Melalui “istilah” yang dipahami dan digunakan bersama untuk maksud
tertentu. Umpamanya, kalau kita mendengar ucapan. “binatang yang mengeong”,
kita dapat mengetahui bahwa binatang tersebut adalah kucing. Petunjuk tersebut
disebut “wadhi’yah”.[2]
2.
Dilalah ghairu lafzhiyah (دلالةغيرلفظية) atau dilalah bukan lafadz, yaitu
dalil yang digunakan bukan dalam bentuk suara, bukan lafadz dan bukan pula
dalam bentuk kata. Hal ini berarti bahwa “diam” atau “tidak besuara” sesuatu
dapat pula memberi petunjuk kepada sesuatu, contohnya seperti “rait muka”
seseorang mengandung maksud tertentu.
Diamnya
sesuatu itu dapat diketahui maksudnya melalui hal-hal sebagai berikut:
a.
Melalui hal-hal yang bersifat alami yang dapat dipahami oleh semua
orang di mana saja. Umpamanya warna pucat pada wajah seseorang menunjukkan
bahwa ia sedang ketakutan atau bisa jadi seseorang tersebut sedang sakit.

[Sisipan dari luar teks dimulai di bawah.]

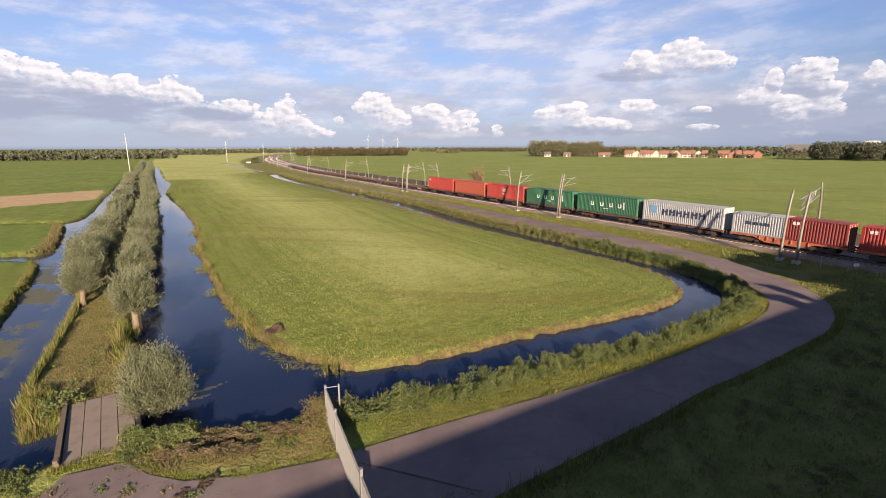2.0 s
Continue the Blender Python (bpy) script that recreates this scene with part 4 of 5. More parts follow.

Petunjuk seperti ini disebut “thabi’iyah”
b.
Melalui akal. Masudnya, meskipun tidak ada suara atau kata, namun
akal dapat mengetahui apa yang terdapat dibalik diamnya sesuatu. Umpamanya asap
yang mengembul dari sesuatu menunjukkan ada api didalamnya. Meskipun tidak ada petunjuk dalam bentuk
suara atau kata, namun bisa dicerna melalui akal. Petunjuk ini disebut
“aqliyah”
c.
Melalui kebiasaan dalam menggunakan sesuatau sebagai tanda atau
isyarat untuk maksud tertentu. Misalnya huruf H biasanya digunakan didepan nama
seorang muslim yang sudah melakukan ibadah haji. Petunjuk tersebut biasanya
disebut “wadh’iyah”.[3]
C.
Dilalah Dalam Pandangan Para Ulama
1.
Dilalah dalam pandangan ulama Hanafiyah
Ulama Hanafiyah membagi dilalah kepada dua macam, yaitu dilalah
lafzhiyah dan dilalah ghairu lafzhiyah. Dilalah lafzhiyah dalam
pengertian ini, ialah yang menjadi dalil adalah lafadz menurut lahirnya. Dilalah
ghairu lafzhiyah ialah yang menjadi dalil bukan bukan melaui lafadz menurut
lahirnya.
a. Dilalah Lafzhiyah
Dilalah
ini terbagi menjadi empat macam yang berbeda tingakatan kekuatannya.
1)
Dilalah ibarah atau
disebut juga ibarah nash
2)
Dilalah Isyarah atau
disebut juga isyarah al-nash.
3)
Dilalah al-dilalah atau
disebut juga dilalah an-nash.
4)
Dilalah al-Iqtidha’ atau
disebut juga Iqtidha’ al-nash.
b. Dilalah ghairu lafzhiyah
Dilalah ini juga biasa disebut dilalah sukut atau bayan al-darurah menurut
Hanafi terdapat empat macam., yaitu:
1)
اَنْ يَلْزَمَ عَنْ مَذْ كُوْر مَسْكُوتِ عَنْه
“Kelaziman dari menyebutkan sesuatu
untuk menetapkan hukum terhadap yang tidak disebutkan”
2)
دَلاَلَةٌ حَلِ السَّا كِتِ الَّذِى كَا نَتْ وَطِيْفَتُهُ الْبَيَانُ
مُطْلَقَا
“Dilalah (penunjukan) keadaan diamnya seseorang yang fungsinya
adalah memberi penjelasan”.
3)
اعْتِبَارُ سُكُوتِ السَّاكِتِ دَلاَلَةُ كَالُّنطقِ
لِدَفْعِ التَّغْرِيْرِ
“menganggap diamnya seseorang yang diam sebagai berbicara untuk
menghindarkan pimpinan”.
4)
دَلاَلَةُ السُّكُوْتِ علىَ تَعْيِيْنِ
معْدُوْدٍ تَعُوْدُ حَذْ فُهُ ضَرُوْرَةَ طُوْلِ الْكَلاَمِ بِذِكْرِهِ.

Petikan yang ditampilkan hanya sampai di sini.